A big clean up of rivers in the Scottish Borders is taking place this weekend.
Tom Rawson, a teacher at St Mary’s School in Melrose, is leading the campaign to help clean plastic pollution from the region’s waterways.
This Sunday will mark the first Great Borders River Clean with over 20 towns and villages across the region helping clean litter from six different rivers. The aim is to engage riverside communities across the entire Tweed catchment in a synchronised river clean to highlight the issue of plastic pollution on our rivers and waterways.
The last effort (7Towns1River) saw 196 people clear 2.2 tons of rubbish. This year is expected to be even bigger.
Tom said: ‘Plastic pollution is a real issue, we are the cause of it and it is our problem to solve.
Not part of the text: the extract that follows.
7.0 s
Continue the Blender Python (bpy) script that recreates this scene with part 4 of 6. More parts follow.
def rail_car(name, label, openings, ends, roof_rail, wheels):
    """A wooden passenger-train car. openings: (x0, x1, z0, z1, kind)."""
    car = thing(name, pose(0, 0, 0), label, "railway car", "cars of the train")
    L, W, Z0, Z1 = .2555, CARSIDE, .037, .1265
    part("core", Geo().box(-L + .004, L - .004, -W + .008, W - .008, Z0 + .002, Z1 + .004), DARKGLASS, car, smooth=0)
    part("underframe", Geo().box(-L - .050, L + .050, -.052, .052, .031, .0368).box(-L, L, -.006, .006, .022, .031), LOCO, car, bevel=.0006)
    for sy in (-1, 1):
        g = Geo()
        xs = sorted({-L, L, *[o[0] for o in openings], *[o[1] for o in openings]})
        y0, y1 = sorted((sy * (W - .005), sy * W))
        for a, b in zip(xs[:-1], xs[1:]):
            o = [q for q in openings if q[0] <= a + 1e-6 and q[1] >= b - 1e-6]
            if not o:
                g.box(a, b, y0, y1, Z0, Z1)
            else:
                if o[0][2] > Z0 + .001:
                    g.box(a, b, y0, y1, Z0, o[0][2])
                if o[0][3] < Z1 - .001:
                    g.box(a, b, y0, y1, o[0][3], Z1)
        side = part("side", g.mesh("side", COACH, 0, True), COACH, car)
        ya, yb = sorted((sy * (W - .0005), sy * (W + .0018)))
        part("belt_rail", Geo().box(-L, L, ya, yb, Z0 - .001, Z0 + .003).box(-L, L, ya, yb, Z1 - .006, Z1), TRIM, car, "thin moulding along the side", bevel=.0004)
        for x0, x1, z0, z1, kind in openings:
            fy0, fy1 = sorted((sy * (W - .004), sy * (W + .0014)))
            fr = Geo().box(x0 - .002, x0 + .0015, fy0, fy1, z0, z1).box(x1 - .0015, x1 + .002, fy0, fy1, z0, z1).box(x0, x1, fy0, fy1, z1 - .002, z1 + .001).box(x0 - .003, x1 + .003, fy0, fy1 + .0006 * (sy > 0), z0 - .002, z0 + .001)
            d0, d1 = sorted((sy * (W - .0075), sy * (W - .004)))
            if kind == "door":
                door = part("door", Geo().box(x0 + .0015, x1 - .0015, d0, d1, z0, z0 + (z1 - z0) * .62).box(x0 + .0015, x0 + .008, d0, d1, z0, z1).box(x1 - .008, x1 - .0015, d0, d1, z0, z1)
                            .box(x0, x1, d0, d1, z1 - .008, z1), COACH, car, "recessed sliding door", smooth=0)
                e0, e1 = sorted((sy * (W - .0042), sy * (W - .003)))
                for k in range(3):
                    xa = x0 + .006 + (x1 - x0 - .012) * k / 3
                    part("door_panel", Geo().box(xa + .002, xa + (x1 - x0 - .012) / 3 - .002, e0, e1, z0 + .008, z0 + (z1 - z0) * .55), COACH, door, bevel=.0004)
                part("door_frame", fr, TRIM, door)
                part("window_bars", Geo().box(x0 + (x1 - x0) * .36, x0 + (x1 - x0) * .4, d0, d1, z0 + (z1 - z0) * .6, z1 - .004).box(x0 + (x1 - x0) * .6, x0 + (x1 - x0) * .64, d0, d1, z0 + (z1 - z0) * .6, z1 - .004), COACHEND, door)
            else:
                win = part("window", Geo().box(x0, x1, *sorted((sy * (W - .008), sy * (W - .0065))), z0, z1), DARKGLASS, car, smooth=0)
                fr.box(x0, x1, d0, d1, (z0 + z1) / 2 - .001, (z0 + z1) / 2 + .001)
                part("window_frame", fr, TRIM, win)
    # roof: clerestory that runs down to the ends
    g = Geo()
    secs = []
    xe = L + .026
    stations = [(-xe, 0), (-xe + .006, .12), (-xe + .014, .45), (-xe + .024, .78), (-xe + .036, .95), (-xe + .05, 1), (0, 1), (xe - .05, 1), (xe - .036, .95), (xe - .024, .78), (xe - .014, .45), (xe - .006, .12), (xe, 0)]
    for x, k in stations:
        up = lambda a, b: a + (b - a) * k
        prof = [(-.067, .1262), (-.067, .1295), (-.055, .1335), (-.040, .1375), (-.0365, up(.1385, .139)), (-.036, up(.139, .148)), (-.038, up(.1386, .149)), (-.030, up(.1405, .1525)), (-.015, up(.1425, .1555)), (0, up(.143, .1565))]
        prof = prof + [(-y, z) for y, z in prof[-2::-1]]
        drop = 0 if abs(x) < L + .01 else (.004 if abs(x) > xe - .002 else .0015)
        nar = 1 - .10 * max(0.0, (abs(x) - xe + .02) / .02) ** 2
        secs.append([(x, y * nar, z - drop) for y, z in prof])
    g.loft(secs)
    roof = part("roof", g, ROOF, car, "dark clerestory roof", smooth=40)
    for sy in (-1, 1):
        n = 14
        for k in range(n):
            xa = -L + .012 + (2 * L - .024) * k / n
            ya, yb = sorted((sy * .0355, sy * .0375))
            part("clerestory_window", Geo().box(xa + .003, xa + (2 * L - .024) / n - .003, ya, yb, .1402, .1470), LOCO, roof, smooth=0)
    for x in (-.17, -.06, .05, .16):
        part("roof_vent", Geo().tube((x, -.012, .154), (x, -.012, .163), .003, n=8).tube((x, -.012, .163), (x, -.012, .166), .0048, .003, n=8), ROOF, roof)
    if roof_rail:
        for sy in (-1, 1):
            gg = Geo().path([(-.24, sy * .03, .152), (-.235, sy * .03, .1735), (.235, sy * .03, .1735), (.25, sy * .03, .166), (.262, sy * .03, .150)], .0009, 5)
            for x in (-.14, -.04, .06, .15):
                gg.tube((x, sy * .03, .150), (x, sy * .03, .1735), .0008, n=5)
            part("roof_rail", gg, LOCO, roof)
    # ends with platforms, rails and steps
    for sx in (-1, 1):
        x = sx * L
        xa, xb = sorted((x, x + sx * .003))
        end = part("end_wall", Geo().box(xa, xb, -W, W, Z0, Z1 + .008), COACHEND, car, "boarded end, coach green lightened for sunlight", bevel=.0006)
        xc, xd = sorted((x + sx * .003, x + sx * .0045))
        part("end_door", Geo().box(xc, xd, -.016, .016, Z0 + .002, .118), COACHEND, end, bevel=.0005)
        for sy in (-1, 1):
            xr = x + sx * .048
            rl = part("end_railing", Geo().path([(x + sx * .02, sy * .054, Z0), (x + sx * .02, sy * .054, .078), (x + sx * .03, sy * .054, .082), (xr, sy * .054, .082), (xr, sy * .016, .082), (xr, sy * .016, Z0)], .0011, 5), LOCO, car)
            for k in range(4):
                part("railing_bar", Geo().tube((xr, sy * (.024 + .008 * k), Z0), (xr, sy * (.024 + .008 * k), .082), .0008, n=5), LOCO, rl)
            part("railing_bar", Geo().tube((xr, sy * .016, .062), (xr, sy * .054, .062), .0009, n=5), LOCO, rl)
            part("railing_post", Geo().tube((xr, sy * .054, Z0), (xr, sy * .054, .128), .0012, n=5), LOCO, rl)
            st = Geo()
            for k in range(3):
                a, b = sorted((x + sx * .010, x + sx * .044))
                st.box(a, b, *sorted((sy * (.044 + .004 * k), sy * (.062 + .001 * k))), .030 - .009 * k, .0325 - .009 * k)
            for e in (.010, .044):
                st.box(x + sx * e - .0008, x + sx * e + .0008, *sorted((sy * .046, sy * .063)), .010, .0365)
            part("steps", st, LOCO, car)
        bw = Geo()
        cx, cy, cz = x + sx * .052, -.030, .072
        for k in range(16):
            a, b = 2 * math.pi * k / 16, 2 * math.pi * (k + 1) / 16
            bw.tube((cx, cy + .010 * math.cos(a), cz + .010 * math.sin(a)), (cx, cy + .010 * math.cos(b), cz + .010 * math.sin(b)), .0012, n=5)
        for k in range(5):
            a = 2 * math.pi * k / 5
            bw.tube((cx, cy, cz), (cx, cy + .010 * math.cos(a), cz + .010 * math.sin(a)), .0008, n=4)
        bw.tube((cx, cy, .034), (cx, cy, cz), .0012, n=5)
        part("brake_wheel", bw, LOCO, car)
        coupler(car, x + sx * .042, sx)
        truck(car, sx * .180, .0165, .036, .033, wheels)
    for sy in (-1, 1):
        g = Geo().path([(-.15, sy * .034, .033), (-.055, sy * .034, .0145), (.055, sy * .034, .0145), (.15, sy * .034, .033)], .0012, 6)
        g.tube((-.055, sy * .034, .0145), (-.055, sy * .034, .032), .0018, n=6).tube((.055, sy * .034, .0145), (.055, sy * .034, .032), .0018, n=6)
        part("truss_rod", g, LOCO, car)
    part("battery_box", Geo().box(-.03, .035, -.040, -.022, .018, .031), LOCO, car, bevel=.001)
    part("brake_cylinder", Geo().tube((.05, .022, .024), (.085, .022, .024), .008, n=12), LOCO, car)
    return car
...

We have all seen images of beaches in Bali covered in rubbish or albatross chicks in the South Atlantic feeding plastic pieces to their chicks but how often do we look to see the damage done to our own streams and rivers?
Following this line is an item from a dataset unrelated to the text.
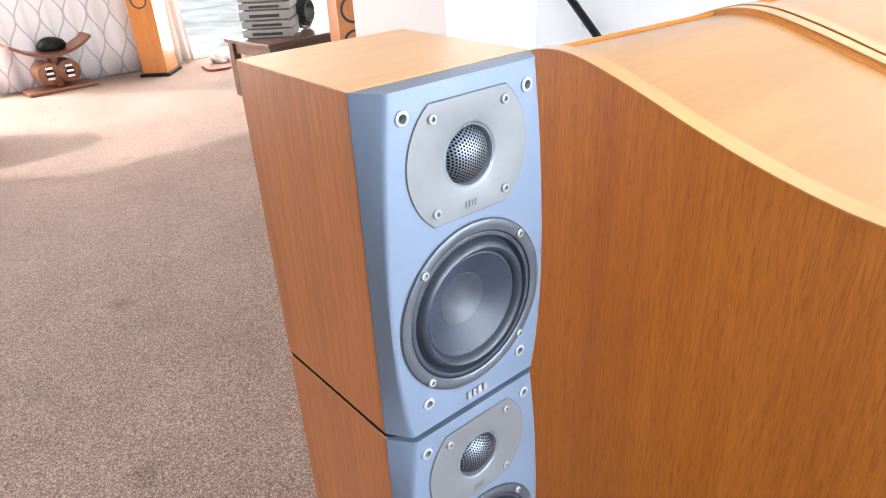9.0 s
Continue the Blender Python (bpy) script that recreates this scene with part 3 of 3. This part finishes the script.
def horn_loudspeaker():
    h = thing("horn_loudspeaker", "large amber oak loudspeaker with wavy top, lacquered", "loudspeaker", group="pair of large loudspeakers")
    n = 36
    for v0, v1 in ((0.0, 0.02), (WIDE - 0.02, WIDE)):
        top = [at(0.002 + (LONG - 0.002) * i / n, v0, spline(WAVE, 0.002 + (LONG - 0.002) * i / n) - 0.0015) for i in range(n + 1)]
        part("side_panel", prism(top + [at(LONG, v0, 0.0), at(0.002, v0, 0.0)], ACROSS * (v1 - v0)), OAK, h, "amber oak veneered side")
        part("edge_strip", wave_slab(v0 - 0.0006 if v0 == 0 else v0 - 0.006, v1 + 0.006 if v0 == 0 else v1 + 0.0006, lambda s: 0, 0.0016 if v0 == 0 else 0.02, -0.0015, LONG, 40), OAK_EDGE, h, "oak edge strip, paler for the light it reflects", True)

    def sunk(s):
        t = min(max((s - 0.34) / 0.12, 0), 1)
        return 0.0095 - 0.001 * t * t * (3 - 2 * t)
    part("top_panel", wave_slab(0.0265, WIDE - 0.0265, sunk, 0.012, 0.024, LONG - 0.001, 48), OAK_TOP, h, "recessed curved top panel", True)
    bm = bmesh.new()
    rows = []
    for i in range(41):
        q = 0.03 + (LONG - 0.032) * i / 40
        top = spline(WAVE, q)
        rows.append([bm.verts.new(at(q, WIDE - 0.0265 - a, top - sunk(q) + b)) for a, b in ((0.0, 0.0065), (0.0022, 0.0028), (0.0065, 0.0004), (0.0, -0.002))])
    for a, b in zip(rows, rows[1:]):
        for k in range(4):
            bm.faces.new((a[k], a[(k + 1) % 4], b[(k + 1) % 4], b[k]))
    part("cove_strip", bm, OAK, h, "amber oak cove beside the top panel", True)
    part("front_rim", prism([at(0.002, 0.0265, 1.1470), at(0.002, WIDE - 0.0265, 1.1470), at(0.024, WIDE - 0.0265, 1.1455), at(0.024, 0.0265, 1.1455)], (0, 0, -0.02)), OAK_EDGE, h)
    part("rear_rim", prism([at(0.520, 0.0265, 1.2172), at(0.520, WIDE - 0.0265, 1.2172), at(0.542, WIDE - 0.0265, 1.2120), at(0.542, 0.0265, 1.2120)], (0, 0, -0.025)), OAK, h, "amber oak rim across the top")
    z1 = 0.49
    part("back_panel", prism([at(-0.0015, 0.0, z1), at(-0.0015, WIDE, z1), at(0.0018, WIDE, z1), at(0.0018, 0.0, z1)], (0, 0, 1.1452 - z1)), OAK_FACE, h, "glossy honey-coloured back panel")
    part("lower_panel", prism([at(-0.0008, 0.0, 0.0), at(-0.0008, WIDE, 0.0), at(0.0018, WIDE, 0.0), at(0.0018, 0.0, 0.0)], (0, 0, z1 - 0.0005)), OAK_FACE, h, "lower back panel")
    part("rear_board", prism([at(LONG - 0.018, 0.0205, 0.0), at(LONG - 0.018, WIDE - 0.0205, 0.0), at(LONG - 0.001, WIDE - 0.0205, 0.0), at(LONG - 0.001, 0.0205, 0.0)], (0, 0, 1.170)), OAK, h)
    part("rating_label", prism([at(-0.0023, 0.13, 0.535), at(-0.0023, 0.235, 0.535), at(-0.0016, 0.235, 0.535), at(-0.0016, 0.13, 0.535)], (0, 0, 0.07)), PAPER, h, "white paper label with grey lines")
    for k in range(3):
        part("label_line", prism([at(-0.0029, 0.142, 0.548 + 0.017 * k), at(-0.0029, 0.222 - 0.02 * (k % 2), 0.548 + 0.017 * k), at(-0.0025, 0.222 - 0.02 * (k % 2), 0.548 + 0.017 * k), at(-0.0025, 0.142, 0.548 + 0.017 * k)], (0, 0, 0.003)), SILVER, h)
    for v, s, z in ((0.168, -0.0015, 0.517), (0.209, -0.0015, 0.514)):
        p = Vector(at(s, v, z))
        post = part("binding_post", moved(lathe([(0, 0.005), (0.002, 0.005), (0.002, 0.003), (0.005, 0.0032), (0.008, 0.0042), (0.0095, 0.0034), (0.0095, 0)], 16), Matrix.Translation(p)), RING, h, "grey metal binding post", True)
    # White strip in place of light caught on the panel's lower edge.
    part("lit_edge_strip", prism([at(-0.0026, 0.0, 0.4885), at(-0.0026, WIDE, 0.4885), at(-0.0016, WIDE, 0.4885), at(-0.0016, 0.0, 0.4885)], (0, 0, 0.003)), PAPER, h, "thin pale strip standing for the lit edge of the back panel")
    h.matrix_world = Matrix.Translation(CORNER)
    return h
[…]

‘We need to realise that plastic pollution affects us all. The 7Towns1River clean in April was a real success and I would like to do everything in my power to keep this issue in the public eye.
‘There will be organised cleans in over 20 Borders towns on six different rivers for you to join. Alternatively, you and your family can do your own litter pick on your local stream or river.’
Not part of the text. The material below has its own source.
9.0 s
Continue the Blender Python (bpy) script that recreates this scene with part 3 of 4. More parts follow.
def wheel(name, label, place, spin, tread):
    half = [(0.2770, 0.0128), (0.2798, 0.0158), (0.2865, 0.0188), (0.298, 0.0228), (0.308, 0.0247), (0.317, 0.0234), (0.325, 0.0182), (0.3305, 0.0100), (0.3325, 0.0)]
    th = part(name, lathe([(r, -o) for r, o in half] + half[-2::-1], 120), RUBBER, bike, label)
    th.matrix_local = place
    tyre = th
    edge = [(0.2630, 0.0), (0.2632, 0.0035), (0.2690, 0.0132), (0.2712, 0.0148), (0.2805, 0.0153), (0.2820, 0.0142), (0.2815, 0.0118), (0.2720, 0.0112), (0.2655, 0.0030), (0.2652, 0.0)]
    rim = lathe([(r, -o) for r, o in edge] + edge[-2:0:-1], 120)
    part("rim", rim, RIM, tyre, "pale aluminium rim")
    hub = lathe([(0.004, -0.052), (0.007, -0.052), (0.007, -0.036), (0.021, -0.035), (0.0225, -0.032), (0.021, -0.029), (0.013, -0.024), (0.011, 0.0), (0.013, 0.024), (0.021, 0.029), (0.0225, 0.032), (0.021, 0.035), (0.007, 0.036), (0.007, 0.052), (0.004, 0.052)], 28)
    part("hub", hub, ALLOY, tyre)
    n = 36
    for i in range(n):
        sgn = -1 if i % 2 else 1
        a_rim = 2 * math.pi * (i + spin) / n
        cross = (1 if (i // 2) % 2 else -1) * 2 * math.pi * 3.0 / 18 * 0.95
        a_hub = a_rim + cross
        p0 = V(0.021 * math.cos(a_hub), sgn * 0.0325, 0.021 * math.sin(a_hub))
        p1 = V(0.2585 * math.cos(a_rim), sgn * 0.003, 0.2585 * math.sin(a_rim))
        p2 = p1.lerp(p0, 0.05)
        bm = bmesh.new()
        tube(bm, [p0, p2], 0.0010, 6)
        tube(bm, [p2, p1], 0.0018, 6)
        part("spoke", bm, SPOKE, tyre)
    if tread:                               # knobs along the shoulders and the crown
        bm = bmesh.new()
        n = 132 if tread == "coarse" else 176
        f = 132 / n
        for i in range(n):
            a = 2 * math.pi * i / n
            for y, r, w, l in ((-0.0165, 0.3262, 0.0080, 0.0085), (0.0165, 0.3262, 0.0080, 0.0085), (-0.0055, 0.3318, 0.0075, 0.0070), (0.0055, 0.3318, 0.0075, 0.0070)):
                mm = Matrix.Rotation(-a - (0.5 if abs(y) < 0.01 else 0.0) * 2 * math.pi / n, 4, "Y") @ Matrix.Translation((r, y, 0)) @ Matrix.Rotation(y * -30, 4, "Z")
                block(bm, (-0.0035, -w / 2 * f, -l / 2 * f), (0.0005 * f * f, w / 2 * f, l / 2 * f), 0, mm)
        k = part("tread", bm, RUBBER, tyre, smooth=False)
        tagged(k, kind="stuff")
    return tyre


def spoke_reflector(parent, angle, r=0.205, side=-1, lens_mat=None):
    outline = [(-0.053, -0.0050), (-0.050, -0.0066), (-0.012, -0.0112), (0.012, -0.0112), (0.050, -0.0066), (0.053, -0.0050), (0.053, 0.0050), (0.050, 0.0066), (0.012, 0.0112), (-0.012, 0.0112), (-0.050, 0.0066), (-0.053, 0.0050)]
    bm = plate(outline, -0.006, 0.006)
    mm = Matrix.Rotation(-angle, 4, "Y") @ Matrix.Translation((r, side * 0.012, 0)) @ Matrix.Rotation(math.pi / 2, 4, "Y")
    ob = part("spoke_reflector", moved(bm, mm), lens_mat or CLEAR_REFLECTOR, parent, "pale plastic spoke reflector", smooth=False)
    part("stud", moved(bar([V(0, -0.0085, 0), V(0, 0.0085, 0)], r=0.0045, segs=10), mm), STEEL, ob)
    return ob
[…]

The Great Borders River Clean is part of a broader effort to reduce the use of single-use plastics across the Scottish Borders.
Tom’s school, St Mary’s School in Melrose, was the first primary school in Scotland to successfully eliminate single-use plastics and the town is also making good progress to reduce plastic consumption becoming one of Scotland’s first towns to be accredited as a ‘plastic free community’ by the marine conservation charity Surfers Against Sewage.